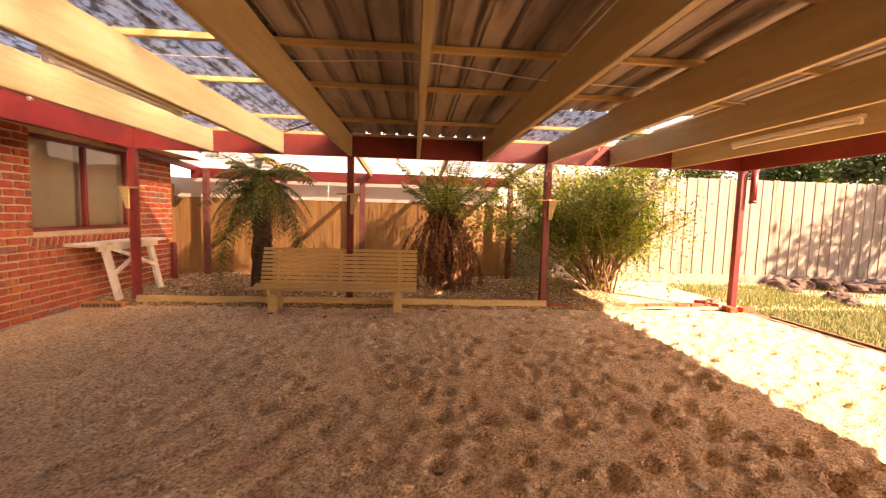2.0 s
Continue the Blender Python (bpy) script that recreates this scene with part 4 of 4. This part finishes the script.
k = 0
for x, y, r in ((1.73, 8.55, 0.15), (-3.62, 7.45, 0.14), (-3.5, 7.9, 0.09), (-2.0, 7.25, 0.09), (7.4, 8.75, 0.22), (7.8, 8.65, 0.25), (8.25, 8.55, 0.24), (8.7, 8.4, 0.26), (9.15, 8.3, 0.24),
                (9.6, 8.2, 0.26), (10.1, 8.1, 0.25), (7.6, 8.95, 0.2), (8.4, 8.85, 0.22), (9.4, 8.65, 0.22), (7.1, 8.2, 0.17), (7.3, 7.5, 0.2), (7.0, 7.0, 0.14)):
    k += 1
    tagged(part("rock", stone_mesh(bmesh.new(), (x, y, 0.07), r, 0.6 if x > 5 else 0.4, k * 3.1, 3), M["rock_dark_shaded" if x > 5 else "rock"]), "rough brown garden rock half sunk in soil", "rock", "garden rocks")
for x, y, z in ((0.0, 4.22, 0), (0.45, 2.72, 0), (1.33, 2.75, 0), (-2.93, 5.78, 0), (-2.3, 6.25, 0), (-2.6, 6.4, 0), (-3.0, 6.45, 0), (2.85, 6.35, 0), (-1.9, 6.1, 0), (-0.6, 6.05, 0), (-1.2, 5.98, 0), (0.3, 6.3, 0)):
    pale = y < 5
    bm = box(bmesh.new(), -0.035, 0.035, -0.018, 0.018, -0.004, 0.006, 0.003, pose(x, y, gravel_z(x, y) + 0.006, rng.uniform(-8, 8), rng.uniform(-8, 8), rng.uniform(0, 180)))
    tagged(part("litter_chip" if pale else "bark_piece", bm, M["white_wood"] if pale else M["bark"]), "small pale chip lying on gravel" if pale else "dark piece of fallen bark on gravel", "litter", "ground litter")

# pebbles: a joined layer of small stones on the gravel and the bed
def pebbles(name, n, x0, x1, y0, y1, zf, rmin, rmax, material, label, seed):
    r = np.random.RandomState(seed)
    base = np.array([(1, 0, 0), (-1, 0, 0), (0, 1, 0), (0, -1, 0), (0, 0, 1), (0, 0, -1)], float)
    tri = np.array([(0, 2, 4), (2, 1, 4), (1, 3, 4), (3, 0, 4), (2, 0, 5), (1, 2, 5), (3, 1, 5), (0, 3, 5)])
    V, F = [], []
    for i in range(n):
        x, y = r.uniform(x0, x1), r.uniform(y0, y1)
        s = r.uniform(rmin, rmax) * np.array((r.uniform(0.7, 1.4), r.uniform(0.7, 1.2), r.uniform(0.5, 0.8)))
        a = r.uniform(0, 6.28)
        p = base * s
        p = np.stack((p[:, 0] * np.cos(a) - p[:, 1] * np.sin(a), p[:, 0] * np.sin(a) + p[:, 1] * np.cos(a), p[:, 2]), 1)
        V.append(p + (x, y, zf(x, y) + s[2] * 0.3))
        F.append(tri + 6 * i)
    me = bpy.data.meshes.new(name)
    me.from_pydata(np.concatenate(V).tolist(), [], np.concatenate(F).tolist())
    me.materials.append(material)
    return tagged(new(name, me), label, "gravel", "", "stuff")


M["pebble"] = leaf_material("pebble_mix", [(0.0, (0.30, 0.18, 0.095)), (0.4, (0.60, 0.41, 0.25)), (0.75, (0.76, 0.59, 0.40)), (1.0, (0.86, 0.73, 0.57))], 0.0)
M["bed_pebble"] = leaf_material("bark_mix", [(0.0, (0.07, 0.04, 0.02)), (0.5, (0.22, 0.13, 0.06)), (0.85, (0.42, 0.29, 0.15)), (1.0, (0.75, 0.66, 0.52))], 0.0)
pebbles("loose_gravel", 26000, -4.25, 4.6, 0.6, 6.58, gravel_z, 0.004, 0.010, M["pebble"], "loose small brown gravel stones", 1)
pebbles("slab_grit", 900, -4.62, -4.28, 2.92, 5.28, lambda x, y: 0.012 if (x + 4.28) ** 2 < 0.02 + 0.03 * noise.noise((x * 3, y * 3, 2)) else -0.05, 0.003, 0.008, M["pebble"], "small gravel trodden over the slab edge", 6)
pebbles("bed_pebbles", 9000, -4.3, 3.0, 6.64, 9.2, bed_z, 0.008, 0.022, M["bed_pebble"], "tan bark chips and pebbles on the bed", 2)

# ---------- plants ----------
def strip_frond(bm, base, az, length, rise, droop, pin, rg, curl=0.0, n=26):
    """One fern frond: an arching stalk with two rows of toothed leaflets."""
    d = Vector((math.cos(az), math.sin(az), 0))
    side = Vector((-d.y, d.x, 0))
    pts = []
    for i in range(n + 1):
        s = i / n
        pts.append(Vector(base) + d * (length * (s - 0.18 * droop * s * s)) + Vector((0, 0, rise * s - droop * length * s * s)) + side * curl * s * s)
    for i in range(n):
        a, b = pts[i], pts[i + 1]
        w = 0.008 * (1 - i / n) + 0.002
        bm.faces.new([bm.verts.new(p) for p in (a - side * w, a + side * w, b + side * w, b - side * w)])
    for i in range(3, n + 1):
        s = i / n
        ll = pin * (math.sin(math.pi * min(1, s * 0.9 + 0.1)) ** 0.6) * rg.uniform(0.85, 1.1)
        t = (pts[i] - pts[i - 1]).normalized()
        for sg in (-1, 1):
            o = (side * sg + t * 0.35 + Vector((0, 0, rg.uniform(-0.35, -0.05)))).normalized()
            m = 5
            for q in range(m):
                u0, u1 = q / m, (q + 1) / m
                p0, p1 = pts[i] + o * ll * u0, pts[i] + o * ll * (u1 - 0.02) + Vector((0, 0, -0.03 * u1 * u1))
                w = length / n * 0.72 * (1 - 0.65 * u0)
                bm.faces.new([bm.verts.new(p) for p in (p0 - t * w * 0.5, (p0 + p1) / 2 - t * w, p1, (p0 + p1) / 2 + t * w)])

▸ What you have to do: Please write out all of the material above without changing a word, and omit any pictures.

▸ Written response:
2.0 s
Continue the Blender Python (bpy) script that recreates this scene with part 4 of 4. This part finishes the script.
k = 0
for x, y, r in ((1.73, 8.55, 0.15), (-3.62, 7.45, 0.14), (-3.5, 7.9, 0.09), (-2.0, 7.25, 0.09), (7.4, 8.75, 0.22), (7.8, 8.65, 0.25), (8.25, 8.55, 0.24), (8.7, 8.4, 0.26), (9.15, 8.3, 0.24),
                (9.6, 8.2, 0.26), (10.1, 8.1, 0.25), (7.6, 8.95, 0.2), (8.4, 8.85, 0.22), (9.4, 8.65, 0.22), (7.1, 8.2, 0.17), (7.3, 7.5, 0.2), (7.0, 7.0, 0.14)):
    k += 1
    tagged(part("rock", stone_mesh(bmesh.new(), (x, y, 0.07), r, 0.6 if x > 5 else 0.4, k * 3.1, 3), M["rock_dark_shaded" if x > 5 else "rock"]), "rough brown garden rock half sunk in soil", "rock", "garden rocks")
for x, y, z in ((0.0, 4.22, 0), (0.45, 2.72, 0), (1.33, 2.75, 0), (-2.93, 5.78, 0), (-2.3, 6.25, 0), (-2.6, 6.4, 0), (-3.0, 6.45, 0), (2.85, 6.35, 0), (-1.9, 6.1, 0), (-0.6, 6.05, 0), (-1.2, 5.98, 0), (0.3, 6.3, 0)):
    pale = y < 5
    bm = box(bmesh.new(), -0.035, 0.035, -0.018, 0.018, -0.004, 0.006, 0.003, pose(x, y, gravel_z(x, y) + 0.006, rng.uniform(-8, 8), rng.uniform(-8, 8), rng.uniform(0, 180)))
    tagged(part("litter_chip" if pale else "bark_piece", bm, M["white_wood"] if pale else M["bark"]), "small pale chip lying on gravel" if pale else "dark piece of fallen bark on gravel", "litter", "ground litter")

# pebbles: a joined layer of small stones on the gravel and the bed
def pebbles(name, n, x0, x1, y0, y1, zf, rmin, rmax, material, label, seed):
    r = np.random.RandomState(seed)
    base = np.array([(1, 0, 0), (-1, 0, 0), (0, 1, 0), (0, -1, 0), (0, 0, 1), (0, 0, -1)], float)
    tri = np.array([(0, 2, 4), (2, 1, 4), (1, 3, 4), (3, 0, 4), (2, 0, 5), (1, 2, 5), (3, 1, 5), (0, 3, 5)])
    V, F = [], []
    for i in range(n):
        x, y = r.uniform(x0, x1), r.uniform(y0, y1)
        s = r.uniform(rmin, rmax) * np.array((r.uniform(0.7, 1.4), r.uniform(0.7, 1.2), r.uniform(0.5, 0.8)))
        a = r.uniform(0, 6.28)
        p = base * s
        p = np.stack((p[:, 0] * np.cos(a) - p[:, 1] * np.sin(a), p[:, 0] * np.sin(a) + p[:, 1] * np.cos(a), p[:, 2]), 1)
        V.append(p + (x, y, zf(x, y) + s[2] * 0.3))
        F.append(tri + 6 * i)
    me = bpy.data.meshes.new(name)
    me.from_pydata(np.concatenate(V).tolist(), [], np.concatenate(F).tolist())
    me.materials.append(material)
    return tagged(new(name, me), label, "gravel", "", "stuff")


M["pebble"] = leaf_material("pebble_mix", [(0.0, (0.30, 0.18, 0.095)), (0.4, (0.60, 0.41, 0.25)), (0.75, (0.76, 0.59, 0.40)), (1.0, (0.86, 0.73, 0.57))], 0.0)
M["bed_pebble"] = leaf_material("bark_mix", [(0.0, (0.07, 0.04, 0.02)), (0.5, (0.22, 0.13, 0.06)), (0.85, (0.42, 0.29, 0.15)), (1.0, (0.75, 0.66, 0.52))], 0.0)
pebbles("loose_gravel", 26000, -4.25, 4.6, 0.6, 6.58, gravel_z, 0.004, 0.010, M["pebble"], "loose small brown gravel stones", 1)
pebbles("slab_grit", 900, -4.62, -4.28, 2.92, 5.28, lambda x, y: 0.012 if (x + 4.28) ** 2 < 0.02 + 0.03 * noise.noise((x * 3, y * 3, 2)) else -0.05, 0.003, 0.008, M["pebble"], "small gravel trodden over the slab edge", 6)
pebbles("bed_pebbles", 9000, -4.3, 3.0, 6.64, 9.2, bed_z, 0.008, 0.022, M["bed_pebble"], "tan bark chips and pebbles on the bed", 2)

# ---------- plants ----------
def strip_frond(bm, base, az, length, rise, droop, pin, rg, curl=0.0, n=26):
    """One fern frond: an arching stalk with two rows of toothed leaflets."""
    d = Vector((math.cos(az), math.sin(az), 0))
    side = Vector((-d.y, d.x, 0))
    pts = []
    for i in range(n + 1):
        s = i / n
        pts.append(Vector(base) + d * (length * (s - 0.18 * droop * s * s)) + Vector((0, 0, rise * s - droop * length * s * s)) + side * curl * s * s)
    for i in range(n):
        a, b = pts[i], pts[i + 1]
        w = 0.008 * (1 - i / n) + 0.002
        bm.faces.new([bm.verts.new(p) for p in (a - side * w, a + side * w, b + side * w, b - side * w)])
    for i in range(3, n + 1):
        s = i / n
        ll = pin * (math.sin(math.pi * min(1, s * 0.9 + 0.1)) ** 0.6) * rg.uniform(0.85, 1.1)
        t = (pts[i] - pts[i - 1]).normalized()
        for sg in (-1, 1):
            o = (side * sg + t * 0.35 + Vector((0, 0, rg.uniform(-0.35, -0.05)))).normalized()
            m = 5
            for q in range(m):
                u0, u1 = q / m, (q + 1) / m
                p0, p1 = pts[i] + o * ll * u0, pts[i] + o * ll * (u1 - 0.02) + Vector((0, 0, -0.03 * u1 * u1))
                w = length / n * 0.72 * (1 - 0.65 * u0)
                bm.faces.new([bm.verts.new(p) for p in (p0 - t * w * 0.5, (p0 + p1) / 2 - t * w, p1, (p0 + p1) / 2 + t * w)])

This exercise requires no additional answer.